On the surface, it may sound wildly contradictory, but as it turns out, telecommunications firms are getting some serious benefit when it comes to (VoIP) service. This leads some to wonder just how such a thing can be; after all, this is the technology that's pretty much killing the voice and text data part of the mobile sector, leaving huge chunks of infrastructure all dressed up with nowhere to go. But with the right strategy—which many telcos seem to be adopting—there's some substantial benefit to be had, though it may not drift down to the users' level.
Price declines in the mobile arena have been something of a dark fact of life, by some reports, for the better part of two decades as IP-based competition has stepped up its capabilities, making it easier to use and more accessible. A recent study from Telegeography notes that global voice traffic is up a mere five percent for 2012, with TDM-based voice up just under three percent. The two together make up two thirds—66 percent—of total voice minutes, and VoIP takes up the rest, having increased fully 25 percent in the same interval. The wholesale market, meanwhile, is in a likewise bind, with carrier-to-carrier traffic up fully 30 percent, but revenues holding steady at $13.2 billion. But with revenues holding stable for a long period, there's an increased chance of said revenues falling off.

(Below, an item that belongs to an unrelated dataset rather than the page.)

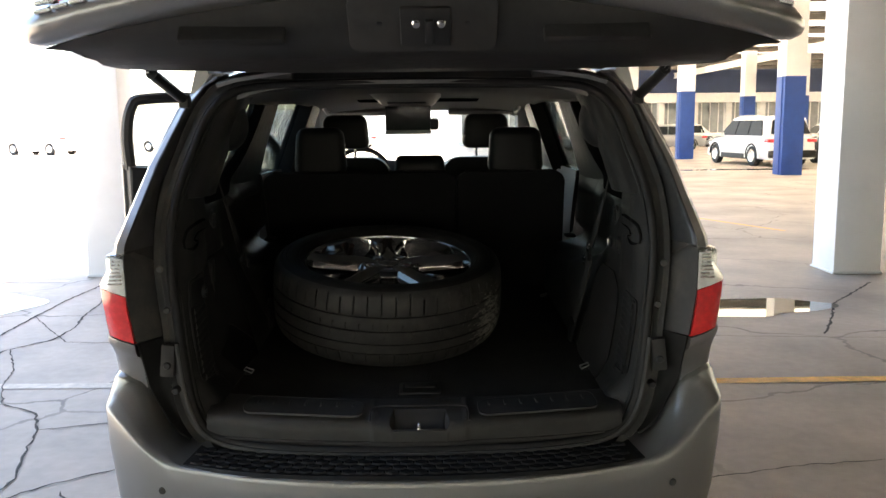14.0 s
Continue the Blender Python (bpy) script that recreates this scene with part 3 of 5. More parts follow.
for pts, w in (([(-3.29, 4.4), (-3.31, 5.4), (-3.36, 6.4), (-3.39, 7.2), (-3.34, 8.1)], 0.030), ([(-3.30, 7.96), (-3.01, 7.05), (-2.95, 6.5), (-2.85, 6.1), (-2.86, 5.7), (-3.07, 5.4), (-3.10, 4.8)], 0.028),
               ([(-3.6, 3.7), (-2.7, 3.96), (-2.48, 4.2), (-2.31, 4.1), (-2.21, 4.03), (-2.07, 3.76), (-1.97, 3.38), (-1.88, 3.13), (-1.91, 2.85), (-1.9, 2.2)], 0.020), ([(-2.07, 3.76), (-1.89, 3.81), (-1.40, 3.92), (-0.6, 4.0)], 0.014),
               ([(-3.03, 5.41), (-2.75, 4.89), (-2.66, 4.56), (-2.48, 4.2)], 0.014), ([(-2.0, 2.5), (-1.84, 2.9), (-1.71, 3.04), (-1.44, 3.23)], 0.016), ([(-1.60, 2.3), (-1.48, 2.67), (-1.47, 2.77), (-1.20, 3.0)], 0.014),
               ([(-1.61, 2.98), (-1.48, 2.79)], 0.016), ([(-2.34, 5.58), (-2.72, 5.62), (-3.36, 6.5)], 0.014), ([(4.4, 7.6), (3.83, 6.93), (3.58, 6.65), (3.31, 6.11), (3.0, 5.57)], 0.032), ([(1.9, 5.6), (2.51, 5.53), (3.4, 5.45)], 0.012), ([(1.2, 3.0), (1.72, 3.14), (2.9, 3.3)], 0.012)):
    crack(pts, w)
canopy()
far_building()
yard()
far_car("suv_far", "silver-white sport utility car parked in the hall", 12.30, 31.2, 7, M_WHITECAR, 4.8, 1.94, 1.76, True, "cars parked in the hall")
far_car("suv_dark", "dark green-black sport utility car parked in the hall", 15.6, 30.0, 4, M_DARKCAR, 4.8, 1.94, 1.76, True, "cars parked in the hall")
for i, (cx, cy, yaw, paint, lab) in enumerate(((13.2, 47.5, 96, M_SILVERCAR, "light grey hatchback parked in a far row"), (9.6, 49, 94, M_WHITECAR, "white saloon parked in a far row"),
                                               (18.6, 48.5, 92, M_DARKCAR, "dark saloon parked in a far row"), (23.5, 49, 90, M_WHITECAR, "white hatchback parked in a far row"),
                                               (5.4, 50.5, 93, M_WHITECAR, "white saloon parked in a far row"), (16.5, 54.5, 92, M_WHITECAR, "white saloon parked in a far row"),
                                               (29.0, 47, 90, M_SILVERCAR, "light grey saloon parked in a far row"))):
    far_car("car", lab, cx, cy, yaw, paint, 4.4, 1.74, 1.46, False, "cars parked in the hall")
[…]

That's at least part of why, in some cases, carriers are turning to VoIP as a way to save money. Specifically, zero-rated VoIP, which is part of a set of strategies like consolidations and divesting low-margin business. Basically, carriers appear to be using VoIP as a kind of last-ditch survival strategy, bringing in the cost savings as a way to keep carriers afloat and maximize cash flow in the short term. VoIP would indeed kill the old business model, and the new business model leaves carriers somewhat out in the cold. So carriers are left to use that which would kill the industry in a bid to buy time.
Carriers in South Africa, according to reports, are embracing VoIP on a huge scale, including operators like Telkom, who not only cut 240 multi-service access nodes, but not long after, fired up its IP multimedia subsystem (IMS) network. Further, Telkom reportedly plans to continue spending on its IP network, and fairly heavily as well.
But what's particularly noteworthy here is that Telkom—and those like it—aren't in any rush to offer VoIP service to the customer base. As noted before, it's with good reason; if such a prospect were to happen, it would hasten the decline for the carriers. Right now, somewhere around a billion people are using mobile VoIP service, but those numbers should, disturbingly, be higher. Mobile providers are holding back in a bid to buy time and salvage the current business model rather than stepping forward.
The issue of mobile VoIP may well make the point moot to begin with. The numbers are already on the decline. Third-party applications make VoIP available to anyone with a mobile phone and a Wi-Fi connection on hand. Throw in the growth of new technologies like Web-based real time communications (WebRTC) that allow for voice and video calling directly from a Web browser and VoIP looks less like a fun toy and more like the future, regardless of what mobile providers think. VoIP means big change, but whether it's useful change or destructive change depends on the attitude toward it one takes.